I am also NOT still concerned about what our friends who teach at that MDO and are members of the church will think if we do pull Connor out. Okay I'm lying, I do care but I really really don't want to care so much about other's opinions of me. Especially when it comes to the good of my kids.

Finally, after all my complaining about the lack of rain, I am not secretly disgusted by the amount of mud in my backyard and glad the sun is finally shining today. Noooo, we desperately need water even if my yard is too far gone to benefit from it. I'm a giving soul who worries about the good of the community not the fact that the mud is being tracked in and the dog, who hates the house, is lonely enough to try and come in now--sorry, no muddy paws in the house now when you won't come in when you're clean. (I should note we have a patio and detached garage the dog can go in so she's not out in the elements!)

Thursday, September 3, 2009

MDO, what have they done

I was so excited to go to Connor's MDO orientation last night. We changed churches because his previous MDO only does 3 hours for 3 year olds and is pretty pricey for those 6 hours a week. I thought I was so lucky to get into another program which has a great reputation and is for 5 hours twice a week.

During the summer I received some mail about new classrooms but didn't think much of it. I'd been shown large bright rooms with windows and bathrooms when I picked up the application and dropped off my first check back in March. Last night they proudly (???) sent us over to the old sanctuary to see the only classroom that was complete with the assurance the rest would be done before the following Tuesday. We walked into a room with windows at only the entrance and what looked alot like office wall dividers creating "classrooms". That would be dividers slightly higher than my head where they stopped.
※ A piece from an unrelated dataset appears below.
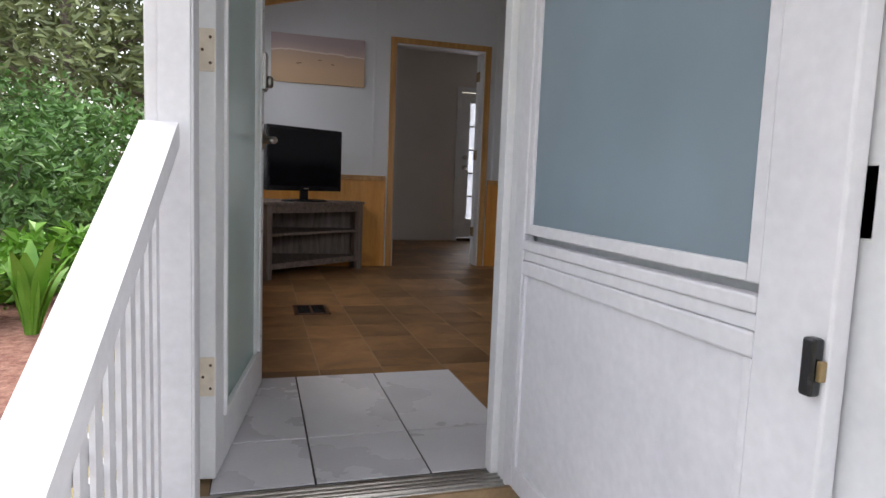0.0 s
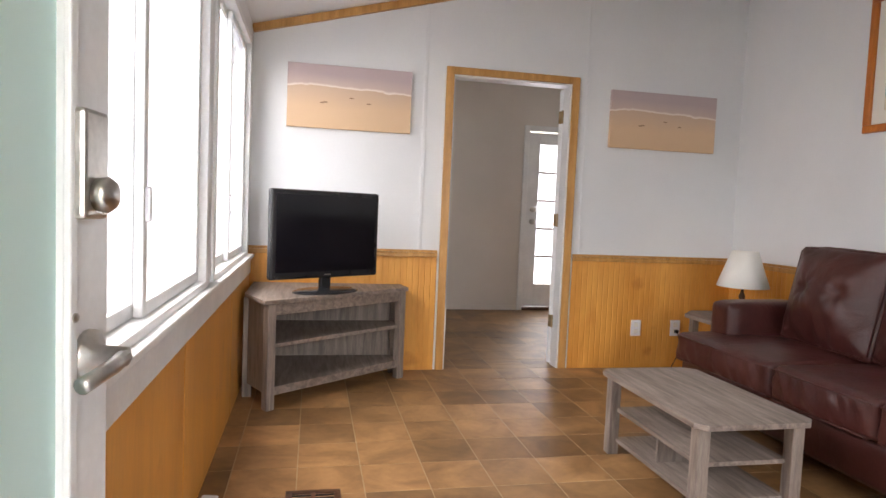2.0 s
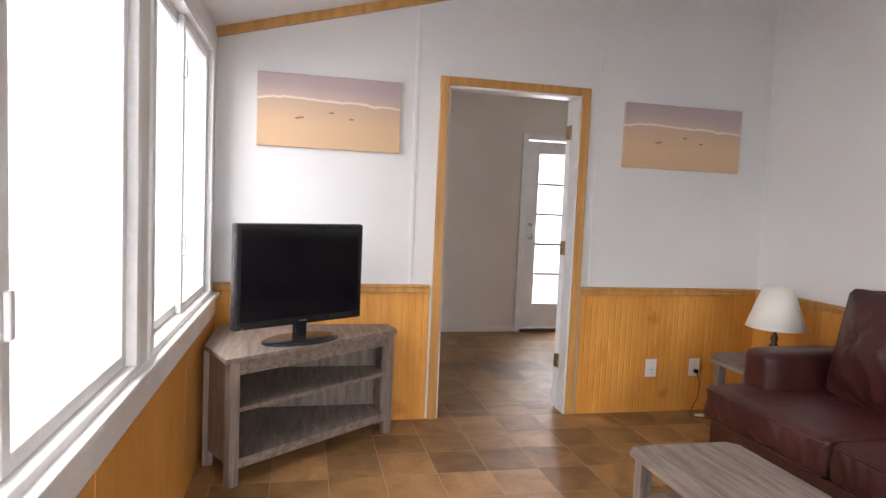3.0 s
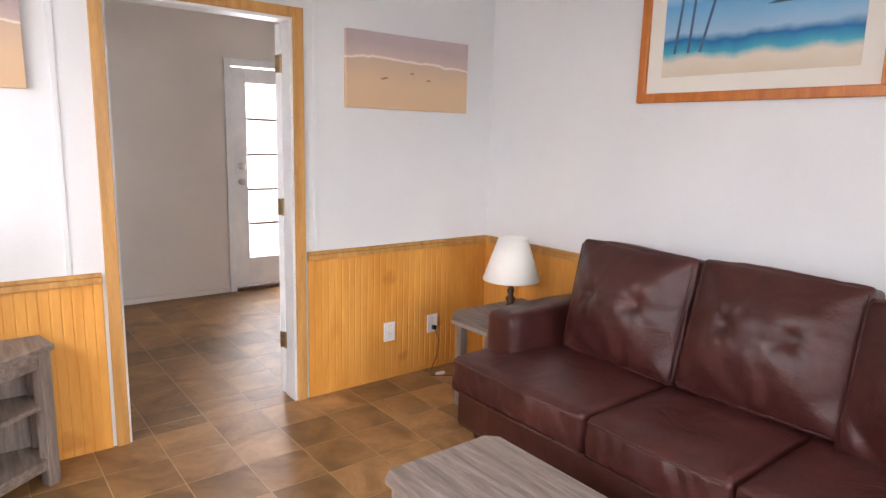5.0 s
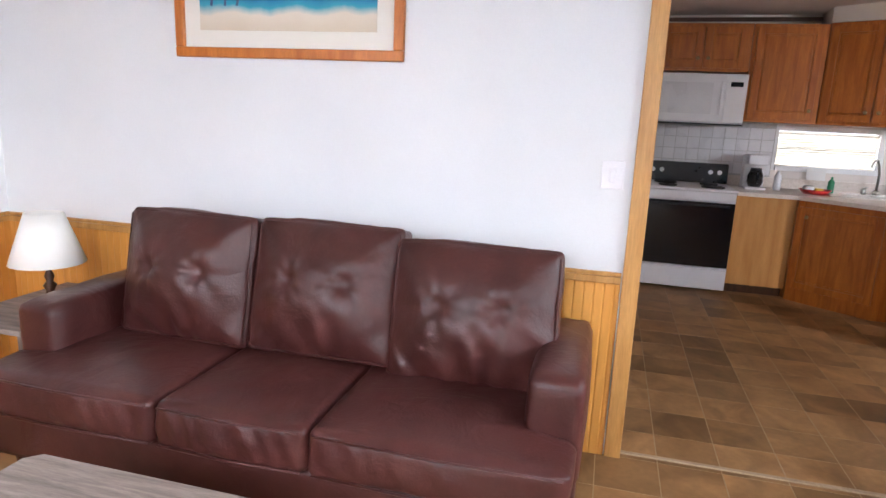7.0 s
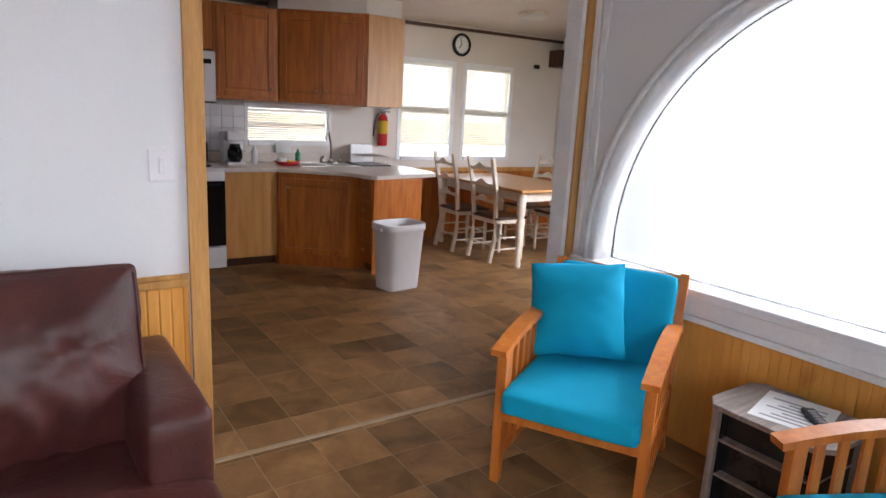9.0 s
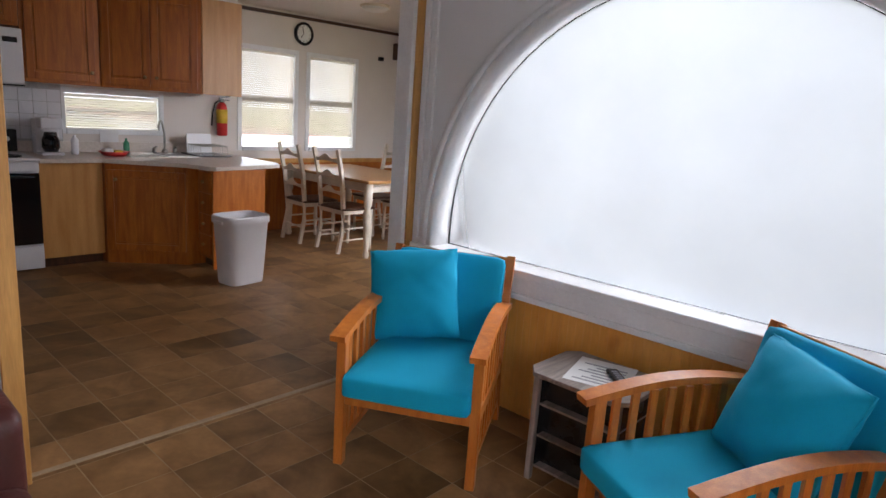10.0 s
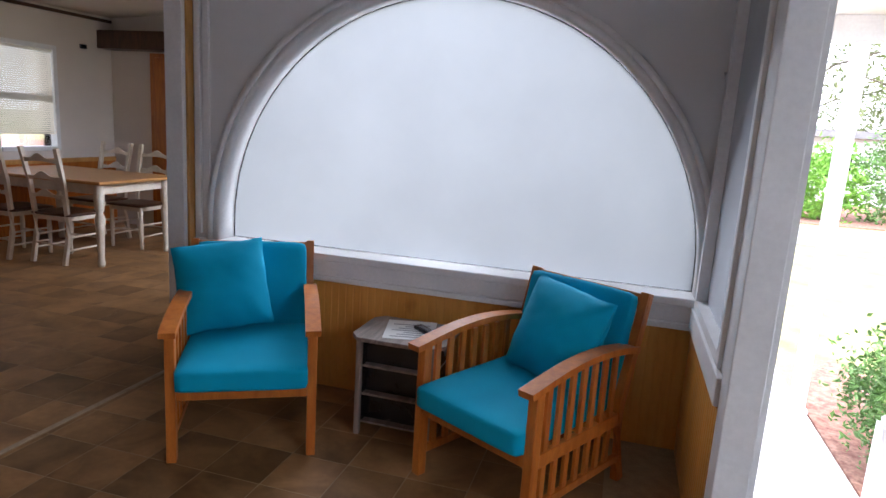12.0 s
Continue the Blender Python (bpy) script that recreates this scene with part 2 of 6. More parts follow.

That's right no ceiling except the sanctuary ceiling WAY over my head. So essentially Connor will be in a large open area with some dividers and however many kids they are from 18 mo's to 3 years. I didn't count the other class sizes but his has 18 kids in a small space!

I'm so frustrated I've barely cried even though I desperately want to. I've gotten on one waiting list and have a call in to another MDO. If I'd had any idea that this church was going to preempt the MDO rooms to expand it's Pre-K and Kinder (higher tuition perhaps?) I would have NEVER applied. MDO programs are impossible to get into in my part of town and now I'm stuck trying to decide if I should send him to what feels like a large basement full of screaming kids--without nearby bathrooms BTW--or keep him home until I can find somewhere else, which may mean all year. Oh, shoot, NOW I am crying. To top it off they've already got over $300 of our non-refundable money and want another monthly payment of $175 by the 15th of this month.